On Sept. 5, Oakland, California, plays host to Urban Shield, one of the largest national gatherings of military-police fusion. Ali Issa, an organizer of the Facing Urban Shield campaign against the militarization of police explains, “Urban Shield is a symbol of the war on drugs, the war on terror and the war on immigration coming together.” It’s where the for-profit synthesis of military and police technologies comes to determine the agenda of first responders, turning protection into a battleground.
A complete overhaul
It takes more than simply being equipped with military-grade arsenals and trained in combative swarming techniques to make the warrior-cop. It requires research briefs and laboratory meetings. Made possible through science and technology, fueled by longstanding fears of crowds, enemies and marginalized “others,” the warrior-cop is a process, not a product.

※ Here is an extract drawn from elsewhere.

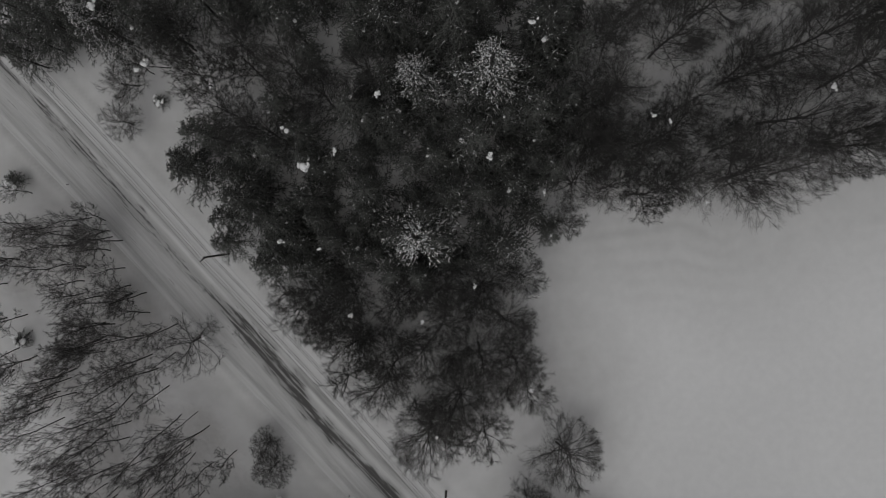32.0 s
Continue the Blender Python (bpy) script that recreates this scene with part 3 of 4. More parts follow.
def plant(kind, x, y, h, r, label="", group="", variant=None):
    """One tree or bush: an Empty at its foot, with its trunk and crown below it."""
    if variant is None:
        variant = int(pick_rng.integers(len(KINDS[kind])))
        if kind == "conifer" and variant == 1:
            variant = 0
    meshes = KINDS[kind][variant]
    h0, r0 = SIZE[kind]
    ob = new("broad_tree" if kind.endswith("broad_tree") else kind)
    tip = LEAN.get(kind, 2.0)
    turn = pose(x, y, lie(x, y) - 0.05, float(pick_rng.normal(0, tip)), float(pick_rng.normal(0, tip)), 0) @ pose(0, 0, 0, 0, 0, float(pick_rng.uniform(0, 360)))
    ob.matrix_world = turn @ Matrix.Diagonal((r / r0, r / r0, h / h0, 1))
    ob.empty_display_size = 0.3
    tagged(ob, label or LABELS[kind], "bush" if kind == "bush" else "tree", group)
    names = ("stem", "crown") if kind == "bush" else ("trunk", "crown")
    part(names[0], meshes[0], ob)
    crown = part(names[1], meshes[1], ob)
    tagged(crown, kind="stuff")
    if kind in ("conifer", "young_conifer"):
        part("snow", meshes[2], crown, "white snow caught on the boughs")
    STAND.append((x, y, h, ob))
    return ob


def broad_tree(x, y, h, r, label=""):
    return plant("small_broad_tree" if r < 4.0 else "large_broad_tree" if r > 6.0 else "broad_tree", x, y, h, r, label or LABELS["broad_tree"])


def dense_tree(x, y, h, r):
    return plant("dense_broad_tree", x, y, h, r, "", "dense-crowned trees by the road")


def young_tree(x, y, h, r, label=""):
    return plant("young_tree", x, y, h, r, label, "young trees on the marsh")


def bush(x, y, h, r, label=""):
    return plant("bush", x, y, h, r, label, "bushes on the snow")


def conifer(x, y, h, r, variant=None):
    return plant("conifer", x, y, h, r, "", "conifers by the road", variant)


def tall_tree(x, y, h, r, group="tall trees"):
    return plant("tall_tree", x, y, h, r, "", group)


broad_tree(23.6, 45.0, 9.0, 3.8)
broad_tree(53.4, 15.5, 8.0, 5.0)
broad_tree(56.2, 14.0, 6.0, 2.6)
dense_tree(14.3, 59.4, 8.0, 3.8)
broad_tree(18.6, 66.3, 9.0, 6.0)
dense_tree(17.6, 53.7, 9.0, 4.4)
broad_tree(22.6, 52.5, 9.5, 5.2)
dense_tree(20.5, 47.2, 9.5, 5.0)
broad_tree(-14.4, 82.8, 7.0, 3.2)
broad_tree(-8.1, 81.5, 14.0, 4.5)
dense_tree(-5.8, 74.5, 10.0, 4.4)
dense_tree(0.8, 69.2, 13.0, 5.2)
dense_tree(3.6, 71.2, 11.0, 4.4)
broad_tree(4.9, 74.0, 14.0, 5.9)
broad_tree(7.4, 80.5, 15.0, 6.1)
broad_tree(12.1, 79.3, 14.0, 4.3)
broad_tree(14.3, 74.8, 10.0, 3.4)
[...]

Obama’s call for a review of military technology transfer is a solid first step toward curbing police militarization. However, beyond this review of federal programs, a public investigation into the entire cycle of militarized policing — research funding calls, design, product evaluation, marketing and real-life implementation of law enforcement technologies — is needed. Understanding the process of police militarization demands an examination not only of the toys but also of how and why they are made.